Differentiated instruction is a teaching methodology applied within a mixed-ability classroom, where the teacher adapts content, process, and assessment to meet students at different performance levels, without separating them into distinct groups. Ability grouping is a structural arrangement, where students are placed in separate classes or tracks, based on assessed performance. The two can coexist: some schools use flexible ability grouping for specific subjects, while applying differentiated instruction within each group.
Is academic tracking harmful to students?
The research is nuanced. Flexible, subject-specific tracking with regular placement reviews and high-quality instruction at all levels can support student learning. Fixed, permanent tracking, particularly when it correlates with race or income, consistently produces worse outcomes for students placed in lower tracks; and narrows, rather than expands their educational pathways. The harm is not inherent to tracking itself, but to how it is implemented and maintained.
What is the excellence gap in education?
The excellence gap describes the underrepresentation of high-ability students from disadvantaged backgrounds in advanced programs and gifted education. Even in systems with rigorous gifted programs in place, students from lower-income or minority backgrounds are identified at lower rates than students from affluent families, largely due to identification processes that reflect accumulated educational advantage, rather than raw potential.
How does differentiated learning work in a homeschool setting?
In homeschool co-ops, differentiated learning typically means choosing curriculum with built-in scaffolds and extensions, grouping students flexibly, by subject, based on current readiness, rather than age or grade; and maintaining individual progress records that help instructors and administrators identify when a student needs more support or more challenge. Most experienced homeschool parents practice differentiated learning informally; structured programs benefit from formalizing it.
What does academic excellence mean in vocational education?
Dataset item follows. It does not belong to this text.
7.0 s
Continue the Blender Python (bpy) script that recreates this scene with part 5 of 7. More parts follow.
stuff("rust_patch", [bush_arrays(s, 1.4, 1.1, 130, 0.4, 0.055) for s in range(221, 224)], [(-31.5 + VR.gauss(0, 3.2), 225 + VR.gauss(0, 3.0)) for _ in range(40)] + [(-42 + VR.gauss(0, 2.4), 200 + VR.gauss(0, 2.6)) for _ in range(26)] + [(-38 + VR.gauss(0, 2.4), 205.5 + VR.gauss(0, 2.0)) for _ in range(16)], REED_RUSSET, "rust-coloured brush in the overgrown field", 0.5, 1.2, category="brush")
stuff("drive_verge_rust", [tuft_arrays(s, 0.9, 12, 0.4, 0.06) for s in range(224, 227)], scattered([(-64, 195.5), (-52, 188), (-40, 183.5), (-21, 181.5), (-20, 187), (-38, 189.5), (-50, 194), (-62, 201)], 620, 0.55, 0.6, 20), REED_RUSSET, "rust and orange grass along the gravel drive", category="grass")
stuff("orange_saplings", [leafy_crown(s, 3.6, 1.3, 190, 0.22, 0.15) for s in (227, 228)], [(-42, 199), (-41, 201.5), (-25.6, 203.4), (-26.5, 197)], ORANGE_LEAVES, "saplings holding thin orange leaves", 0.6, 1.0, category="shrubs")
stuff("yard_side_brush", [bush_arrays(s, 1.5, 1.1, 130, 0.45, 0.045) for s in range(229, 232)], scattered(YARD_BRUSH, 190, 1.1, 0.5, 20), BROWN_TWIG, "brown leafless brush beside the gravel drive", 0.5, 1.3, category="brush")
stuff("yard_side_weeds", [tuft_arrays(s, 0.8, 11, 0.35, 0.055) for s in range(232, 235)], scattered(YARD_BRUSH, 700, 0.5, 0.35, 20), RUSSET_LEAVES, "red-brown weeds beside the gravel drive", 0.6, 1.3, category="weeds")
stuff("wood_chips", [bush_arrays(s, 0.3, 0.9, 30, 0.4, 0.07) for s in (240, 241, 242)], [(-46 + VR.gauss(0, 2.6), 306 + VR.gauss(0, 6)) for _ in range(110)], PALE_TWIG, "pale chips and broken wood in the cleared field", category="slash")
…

In vocational and trade programs, academic excellence is best understood as mastery, with every student reaching the competency standards required for certification and career readiness, not a ranked distribution of grades. This definition is more demanding of the institution than a bell-curve model, because it requires tracking individual progress toward mastery and adjusting instruction accordingly, rather than simply distributing students across a grade scale.